■ **Dataset excerpt**
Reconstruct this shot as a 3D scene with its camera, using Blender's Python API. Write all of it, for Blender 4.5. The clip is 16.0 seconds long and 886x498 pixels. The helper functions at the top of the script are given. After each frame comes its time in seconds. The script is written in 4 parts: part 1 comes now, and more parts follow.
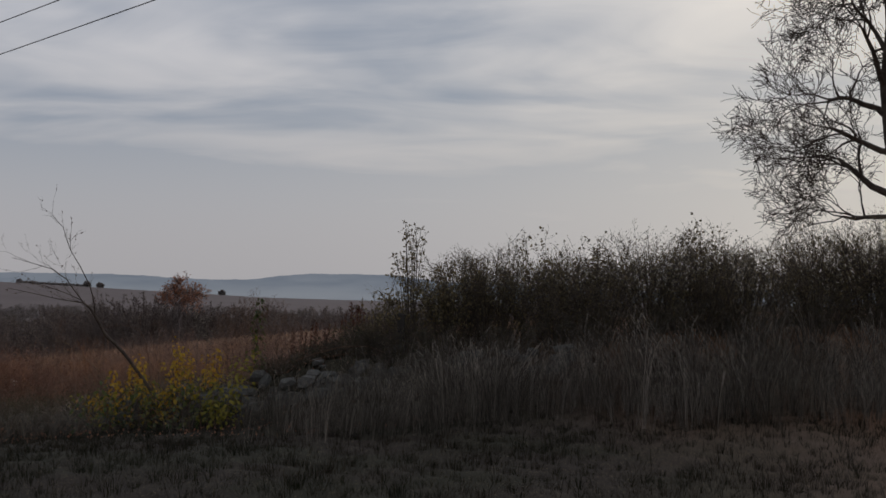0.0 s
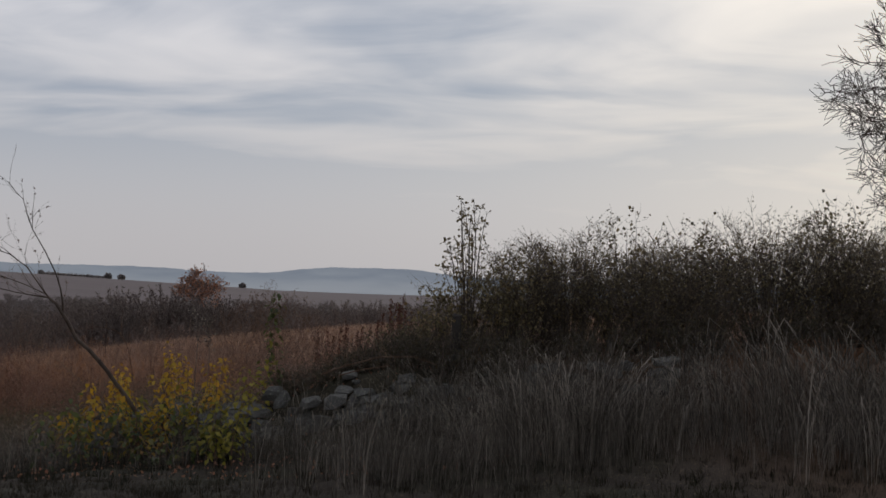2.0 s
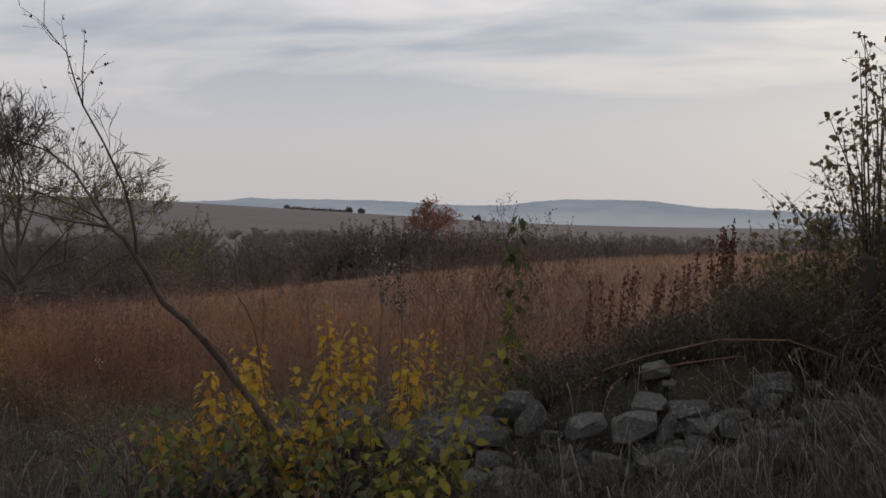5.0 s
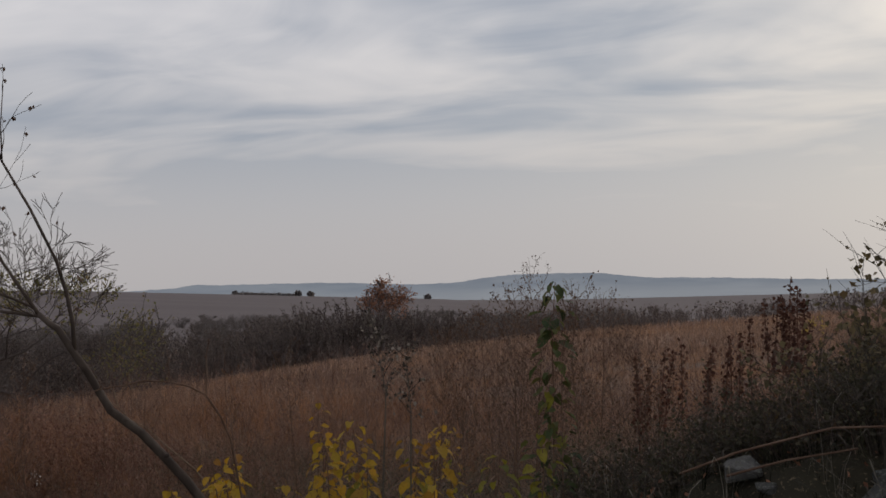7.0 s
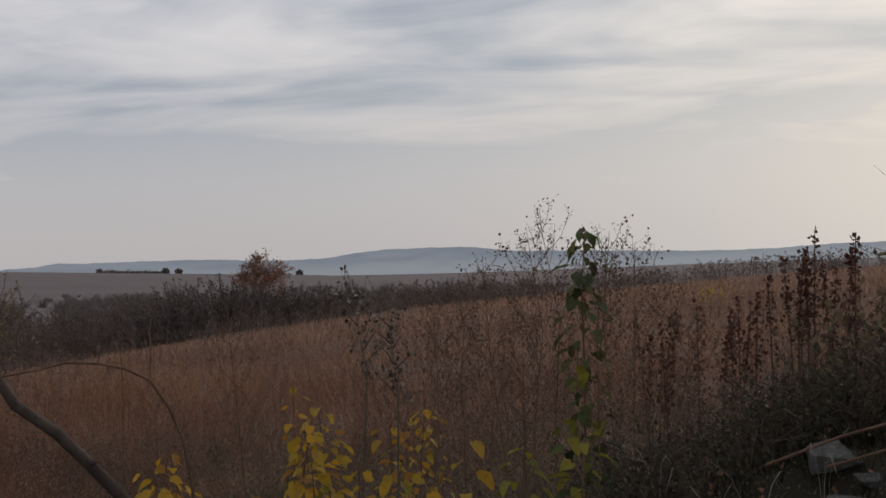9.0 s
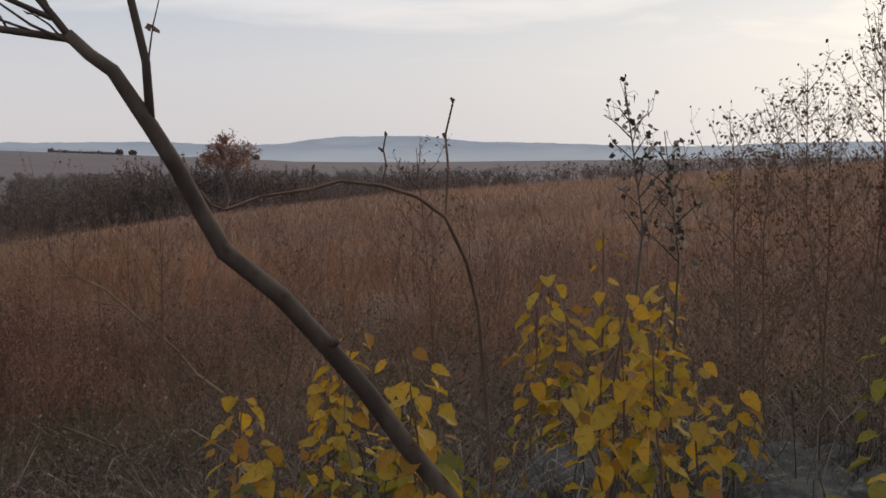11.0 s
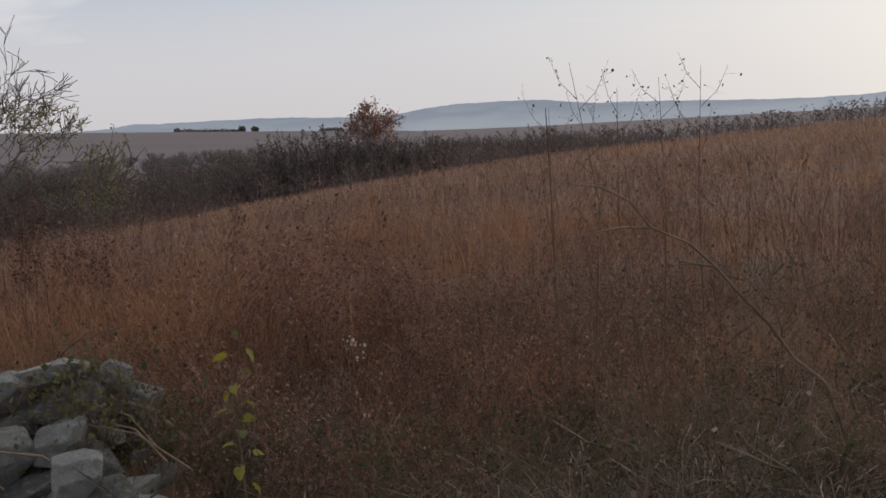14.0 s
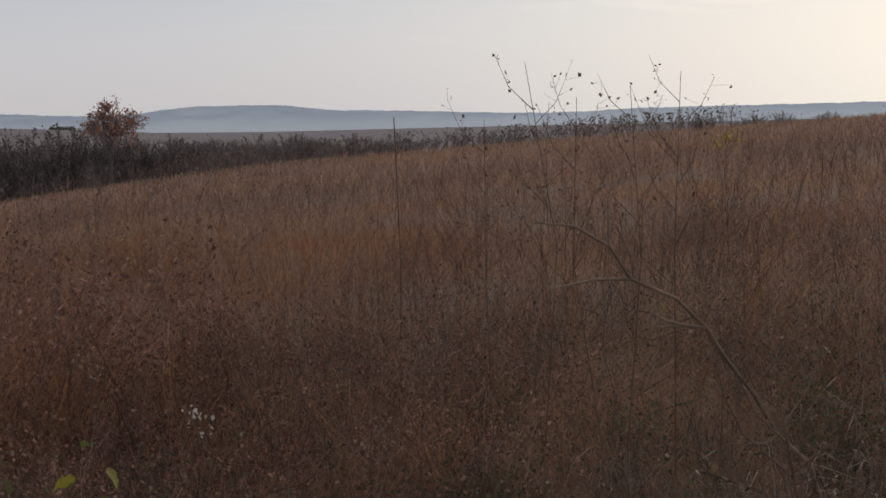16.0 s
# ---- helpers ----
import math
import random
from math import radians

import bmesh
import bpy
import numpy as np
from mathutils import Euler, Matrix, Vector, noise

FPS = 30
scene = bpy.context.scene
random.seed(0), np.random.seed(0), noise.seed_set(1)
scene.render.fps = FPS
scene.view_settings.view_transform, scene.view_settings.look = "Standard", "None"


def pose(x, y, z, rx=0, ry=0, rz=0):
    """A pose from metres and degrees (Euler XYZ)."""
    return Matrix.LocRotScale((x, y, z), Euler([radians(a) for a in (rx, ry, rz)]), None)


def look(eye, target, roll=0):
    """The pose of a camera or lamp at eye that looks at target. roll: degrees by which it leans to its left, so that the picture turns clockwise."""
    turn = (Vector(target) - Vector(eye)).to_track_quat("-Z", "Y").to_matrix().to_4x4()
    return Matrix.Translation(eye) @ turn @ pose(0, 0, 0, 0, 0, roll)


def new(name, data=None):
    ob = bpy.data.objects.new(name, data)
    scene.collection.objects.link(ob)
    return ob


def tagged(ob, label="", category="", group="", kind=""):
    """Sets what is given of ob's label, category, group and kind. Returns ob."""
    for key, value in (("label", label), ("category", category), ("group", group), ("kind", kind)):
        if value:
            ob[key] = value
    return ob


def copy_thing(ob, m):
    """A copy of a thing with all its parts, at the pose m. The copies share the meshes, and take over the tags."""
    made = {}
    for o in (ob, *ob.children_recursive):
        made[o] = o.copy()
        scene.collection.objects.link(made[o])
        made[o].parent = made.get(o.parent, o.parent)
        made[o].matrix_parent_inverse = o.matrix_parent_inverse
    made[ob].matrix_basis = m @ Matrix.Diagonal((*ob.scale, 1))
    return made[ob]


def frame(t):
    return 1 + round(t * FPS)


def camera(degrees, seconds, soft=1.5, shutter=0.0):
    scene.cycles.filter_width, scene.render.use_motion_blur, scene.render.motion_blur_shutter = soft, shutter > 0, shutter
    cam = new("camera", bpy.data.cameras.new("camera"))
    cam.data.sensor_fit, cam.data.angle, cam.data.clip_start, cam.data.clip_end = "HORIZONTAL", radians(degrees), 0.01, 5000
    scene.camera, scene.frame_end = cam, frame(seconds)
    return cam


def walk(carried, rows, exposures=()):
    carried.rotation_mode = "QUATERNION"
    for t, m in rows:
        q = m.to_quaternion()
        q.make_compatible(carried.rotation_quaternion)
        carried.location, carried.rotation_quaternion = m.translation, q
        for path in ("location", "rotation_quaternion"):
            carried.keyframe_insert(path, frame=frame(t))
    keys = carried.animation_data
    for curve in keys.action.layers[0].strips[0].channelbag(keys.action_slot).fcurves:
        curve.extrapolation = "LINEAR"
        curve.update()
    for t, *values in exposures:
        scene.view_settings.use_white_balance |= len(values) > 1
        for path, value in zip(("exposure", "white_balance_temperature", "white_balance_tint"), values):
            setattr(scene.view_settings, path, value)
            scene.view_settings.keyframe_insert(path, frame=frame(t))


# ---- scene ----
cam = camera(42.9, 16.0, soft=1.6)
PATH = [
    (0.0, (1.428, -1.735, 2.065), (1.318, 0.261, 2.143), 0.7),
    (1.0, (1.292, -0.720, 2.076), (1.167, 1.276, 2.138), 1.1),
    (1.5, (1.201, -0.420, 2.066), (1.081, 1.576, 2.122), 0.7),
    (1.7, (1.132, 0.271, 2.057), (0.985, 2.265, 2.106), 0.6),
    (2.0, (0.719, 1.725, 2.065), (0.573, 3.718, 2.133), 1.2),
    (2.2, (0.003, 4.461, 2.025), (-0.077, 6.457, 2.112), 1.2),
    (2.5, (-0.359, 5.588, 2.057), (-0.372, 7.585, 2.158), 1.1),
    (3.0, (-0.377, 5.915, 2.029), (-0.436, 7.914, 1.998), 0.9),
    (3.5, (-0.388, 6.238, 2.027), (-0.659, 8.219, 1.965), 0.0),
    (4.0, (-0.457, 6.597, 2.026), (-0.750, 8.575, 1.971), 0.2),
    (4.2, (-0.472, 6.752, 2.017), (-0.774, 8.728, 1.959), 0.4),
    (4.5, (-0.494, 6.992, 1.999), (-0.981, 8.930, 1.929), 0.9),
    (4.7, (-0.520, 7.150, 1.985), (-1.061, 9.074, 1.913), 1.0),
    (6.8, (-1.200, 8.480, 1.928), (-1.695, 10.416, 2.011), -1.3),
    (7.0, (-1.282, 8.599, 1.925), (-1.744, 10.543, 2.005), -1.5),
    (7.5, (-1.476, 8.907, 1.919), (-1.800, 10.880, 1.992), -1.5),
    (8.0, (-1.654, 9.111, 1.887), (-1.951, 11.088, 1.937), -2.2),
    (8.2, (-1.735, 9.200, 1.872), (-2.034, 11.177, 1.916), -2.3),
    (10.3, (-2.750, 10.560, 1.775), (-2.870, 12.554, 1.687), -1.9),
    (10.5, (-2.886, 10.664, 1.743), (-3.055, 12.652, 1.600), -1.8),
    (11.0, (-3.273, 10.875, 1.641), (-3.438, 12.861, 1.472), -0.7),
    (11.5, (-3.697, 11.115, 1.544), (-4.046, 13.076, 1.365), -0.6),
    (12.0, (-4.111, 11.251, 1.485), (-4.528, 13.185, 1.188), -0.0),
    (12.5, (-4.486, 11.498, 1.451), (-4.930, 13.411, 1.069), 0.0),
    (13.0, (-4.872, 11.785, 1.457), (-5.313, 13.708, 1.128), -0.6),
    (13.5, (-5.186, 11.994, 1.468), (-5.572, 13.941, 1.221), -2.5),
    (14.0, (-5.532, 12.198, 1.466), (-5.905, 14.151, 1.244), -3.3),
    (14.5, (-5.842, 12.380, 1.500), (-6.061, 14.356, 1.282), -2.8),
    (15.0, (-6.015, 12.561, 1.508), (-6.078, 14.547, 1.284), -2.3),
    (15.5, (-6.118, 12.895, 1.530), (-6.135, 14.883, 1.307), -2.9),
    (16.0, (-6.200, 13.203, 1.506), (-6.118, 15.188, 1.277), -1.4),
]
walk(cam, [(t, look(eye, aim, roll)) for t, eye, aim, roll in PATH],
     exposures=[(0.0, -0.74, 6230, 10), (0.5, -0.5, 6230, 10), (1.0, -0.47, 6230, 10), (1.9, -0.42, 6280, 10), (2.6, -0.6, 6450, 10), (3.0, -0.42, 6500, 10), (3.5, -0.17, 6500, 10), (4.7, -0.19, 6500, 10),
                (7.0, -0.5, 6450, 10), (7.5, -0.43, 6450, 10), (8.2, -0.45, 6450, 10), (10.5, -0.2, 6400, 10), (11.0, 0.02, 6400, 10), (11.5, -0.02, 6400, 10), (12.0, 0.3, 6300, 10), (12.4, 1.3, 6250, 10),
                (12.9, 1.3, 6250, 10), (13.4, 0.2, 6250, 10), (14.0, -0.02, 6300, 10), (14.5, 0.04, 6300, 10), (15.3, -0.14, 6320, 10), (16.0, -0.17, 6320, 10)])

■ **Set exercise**
Quote the listing above, but only from the line that shows "curve.update()" through the line that shows "scene.view_settings.keyframe_insert(path, frame=frame(t))".

■ **Output for this task**
        curve.update()
    for t, *values in exposures:
        scene.view_settings.use_white_balance |= len(values) > 1
        for path, value in zip(("exposure", "white_balance_temperature", "white_balance_tint"), values):
            setattr(scene.view_settings, path, value)
            scene.view_settings.keyframe_insert(path, frame=frame(t))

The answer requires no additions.